Isaac doesn’t have another blessing.  Or, at least, so it seems.  Interestingly, though, Isaac has blessed Esau with his presence for Esau’s entire life—a presence Jacob did not experience.  I think that has to count for something, but, as human beings, we often don’t count things that aren’t quantitative.   

Later in Scripture, David (with whom you may recall I have a love/hate relationship) says,

“Surely you have granted him unending blessings and made him glad with the joy of your presence” (Psalm 21:6, NIV).

He’s talking about himself.  ‘Unending blessing.’  That’s a huge declaration coming from someone who has had so much strife and devastation, but that’s not his focus at all (at least, not in this passage).  No… Here it comes again… David is focused on presence.

Well, interestingly, I just picked up a book called, Presence and Encounter.  I probably have close to 200 books on my Amazon wish list, but this is the one that jumped out at me when I had $7.00 to spend on my ever increasing, overrunning my home library.  It’s like there’s a theme or something!   At any rate, this statement jumped off a page: “The simple truth of our being gets lost in the metanarratives we spin.  We become the fictions we live.”[i] I wonder if Jacob got lost in his metanarrative.  I wonder if Esau got lost in his metanarrative.  I wonder if I got lost in my metanarrative.

As is typical, this got me thinking about all kinds of things that may or may not relate, but as I considered Jacob’s persistence, even at the expense of others, I remembered this quote, which I have used before:

“I’m not interested in competing with anyone.  I hope we all make it” –Erica Cook   

I wonder how Esau’s life would have been different if this was Jacob’s philosophy.  I could stop to wonder how Jacob’s life would have been different, too, and it’s a valid question, but it’s easier to discern how compassion and unity affect the weak, the marginalized, and the slighted. 

My reading, today, brought this full circle for me.

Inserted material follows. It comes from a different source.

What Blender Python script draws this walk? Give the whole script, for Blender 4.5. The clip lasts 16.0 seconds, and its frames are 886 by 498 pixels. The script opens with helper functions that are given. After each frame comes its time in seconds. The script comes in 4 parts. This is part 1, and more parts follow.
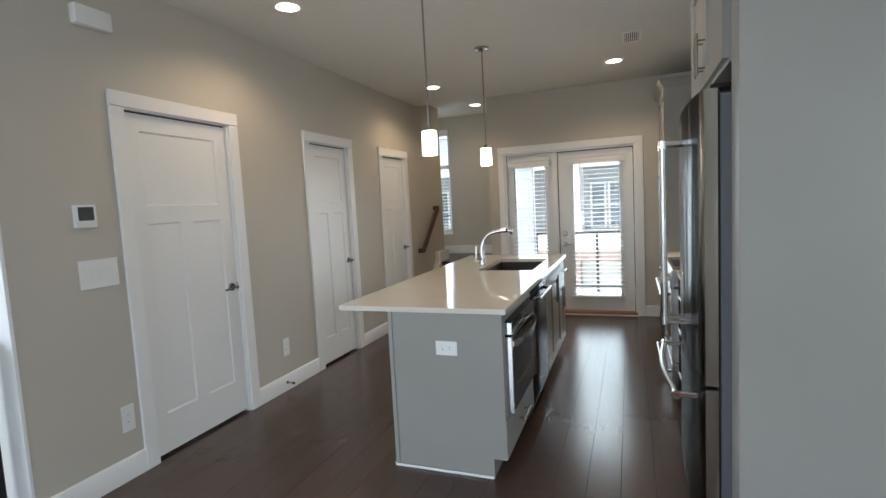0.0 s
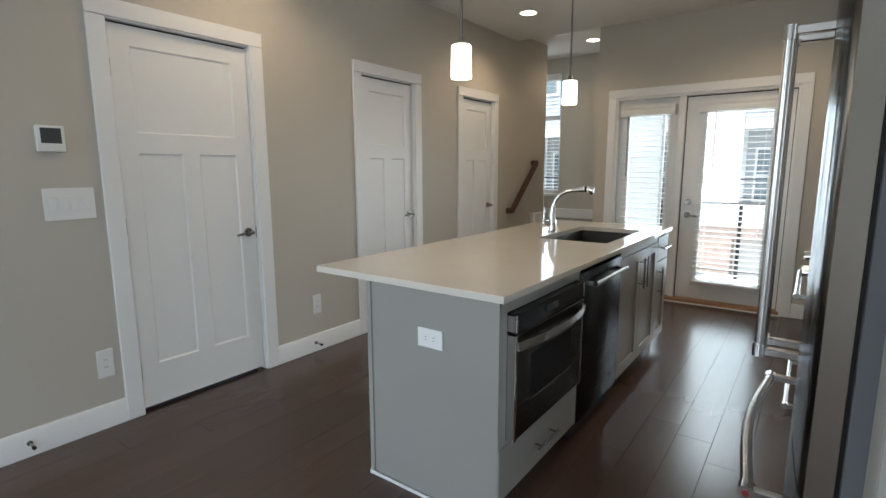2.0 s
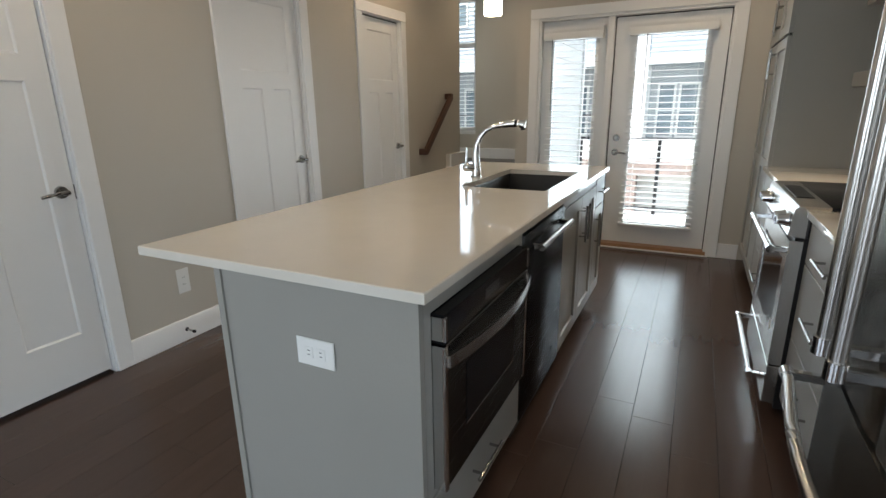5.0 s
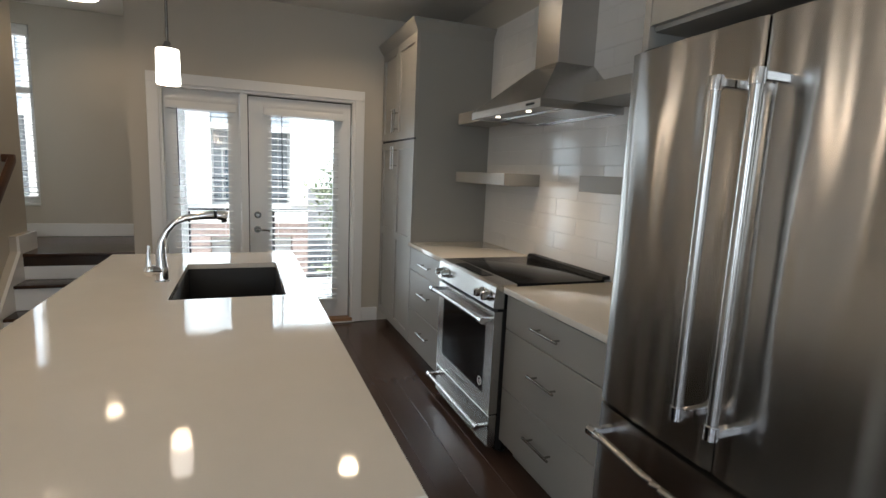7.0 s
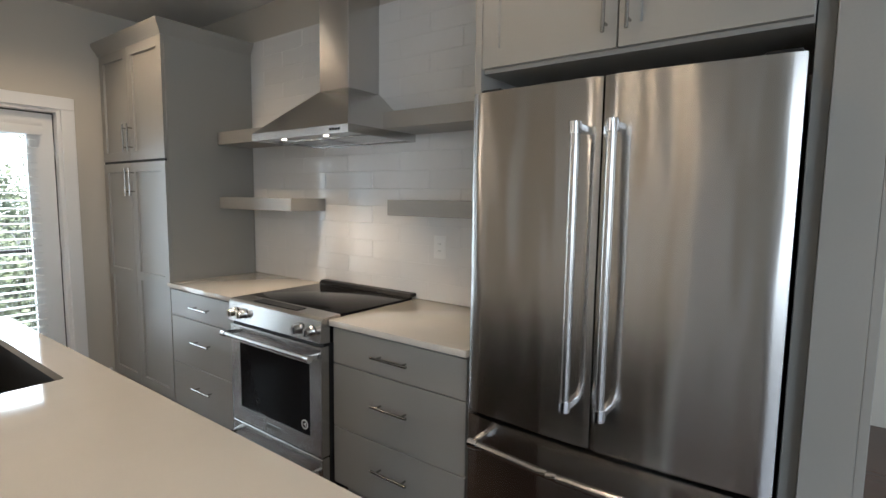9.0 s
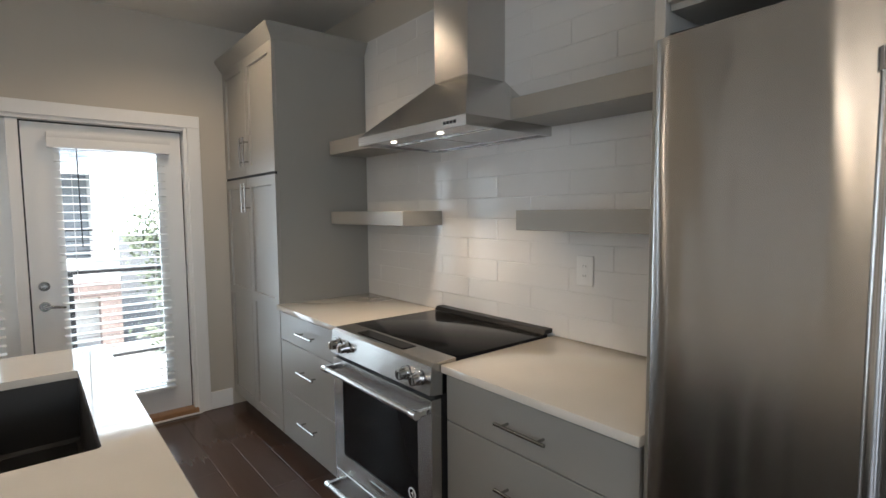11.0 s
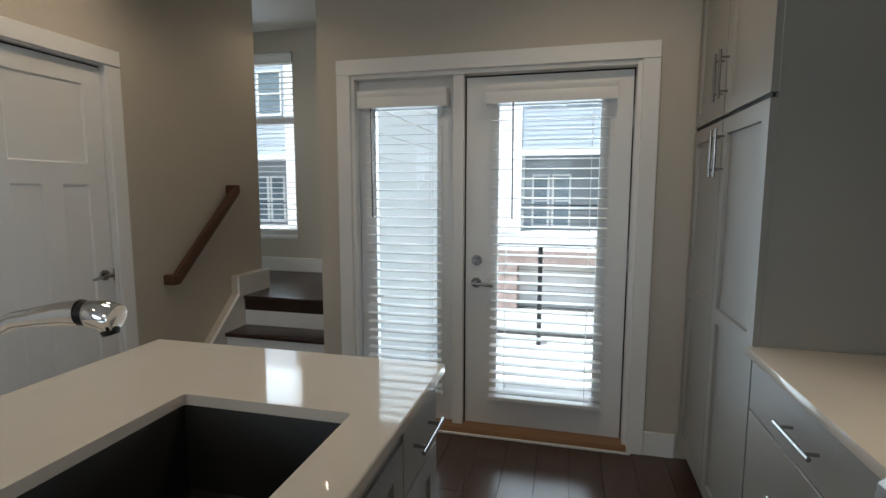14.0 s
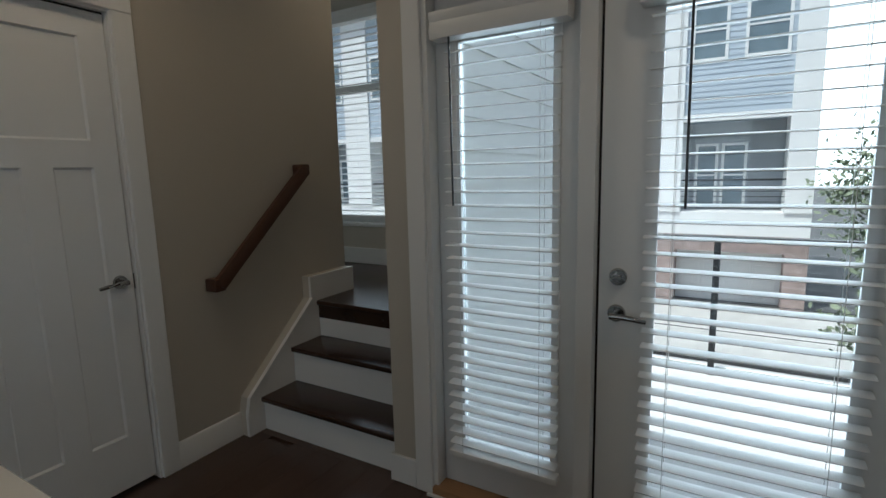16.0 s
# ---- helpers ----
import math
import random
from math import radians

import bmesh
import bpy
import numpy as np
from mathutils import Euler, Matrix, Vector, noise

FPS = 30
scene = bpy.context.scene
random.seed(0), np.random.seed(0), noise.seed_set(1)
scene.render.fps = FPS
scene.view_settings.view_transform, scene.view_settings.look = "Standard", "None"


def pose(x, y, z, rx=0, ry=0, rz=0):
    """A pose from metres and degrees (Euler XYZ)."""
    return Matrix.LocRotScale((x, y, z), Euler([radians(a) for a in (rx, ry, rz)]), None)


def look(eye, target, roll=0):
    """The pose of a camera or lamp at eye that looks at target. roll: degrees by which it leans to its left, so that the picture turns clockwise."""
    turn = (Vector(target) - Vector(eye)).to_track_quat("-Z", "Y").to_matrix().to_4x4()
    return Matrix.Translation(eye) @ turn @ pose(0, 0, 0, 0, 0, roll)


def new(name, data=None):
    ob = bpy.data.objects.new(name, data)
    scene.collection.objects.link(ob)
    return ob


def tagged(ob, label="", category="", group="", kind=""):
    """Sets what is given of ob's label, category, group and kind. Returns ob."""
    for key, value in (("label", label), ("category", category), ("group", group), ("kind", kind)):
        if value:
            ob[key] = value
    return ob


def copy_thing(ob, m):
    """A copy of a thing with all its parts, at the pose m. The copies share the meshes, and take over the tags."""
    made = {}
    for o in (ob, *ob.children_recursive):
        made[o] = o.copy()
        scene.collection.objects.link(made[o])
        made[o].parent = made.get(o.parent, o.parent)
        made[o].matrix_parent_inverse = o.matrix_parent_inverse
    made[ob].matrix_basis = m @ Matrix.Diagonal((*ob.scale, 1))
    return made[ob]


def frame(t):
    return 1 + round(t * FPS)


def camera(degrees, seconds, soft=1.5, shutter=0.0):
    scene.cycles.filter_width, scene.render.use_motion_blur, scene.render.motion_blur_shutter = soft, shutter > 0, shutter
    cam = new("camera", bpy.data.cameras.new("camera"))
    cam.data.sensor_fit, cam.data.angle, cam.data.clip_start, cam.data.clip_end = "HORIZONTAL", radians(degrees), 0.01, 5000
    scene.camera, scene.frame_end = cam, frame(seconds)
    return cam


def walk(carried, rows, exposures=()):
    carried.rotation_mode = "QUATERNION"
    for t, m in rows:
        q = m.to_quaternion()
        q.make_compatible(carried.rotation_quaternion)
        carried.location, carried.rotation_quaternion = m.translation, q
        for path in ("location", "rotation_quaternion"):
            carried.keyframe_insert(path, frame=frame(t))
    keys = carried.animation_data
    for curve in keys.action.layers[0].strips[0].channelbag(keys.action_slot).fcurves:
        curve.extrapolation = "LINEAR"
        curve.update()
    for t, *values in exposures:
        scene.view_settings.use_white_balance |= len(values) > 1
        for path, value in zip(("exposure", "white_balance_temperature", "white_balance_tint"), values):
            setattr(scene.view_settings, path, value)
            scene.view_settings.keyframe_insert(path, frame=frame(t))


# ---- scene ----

Ephesians 4:1-16…  Just… All of it…

Perhaps if we focused more on who we were created to be than on how we might get ahead of others, we would sense the presence of God, filling us every step of the way.  That’s blessing.  God is near, wherever we are.  God is near, whoever we are.  Breathe it in.  Breathe it out.  Repeat.

L. 


[i] Benner, David G., Presence and Encounter (Brazos Press: Grand Rapids, 2014), 7.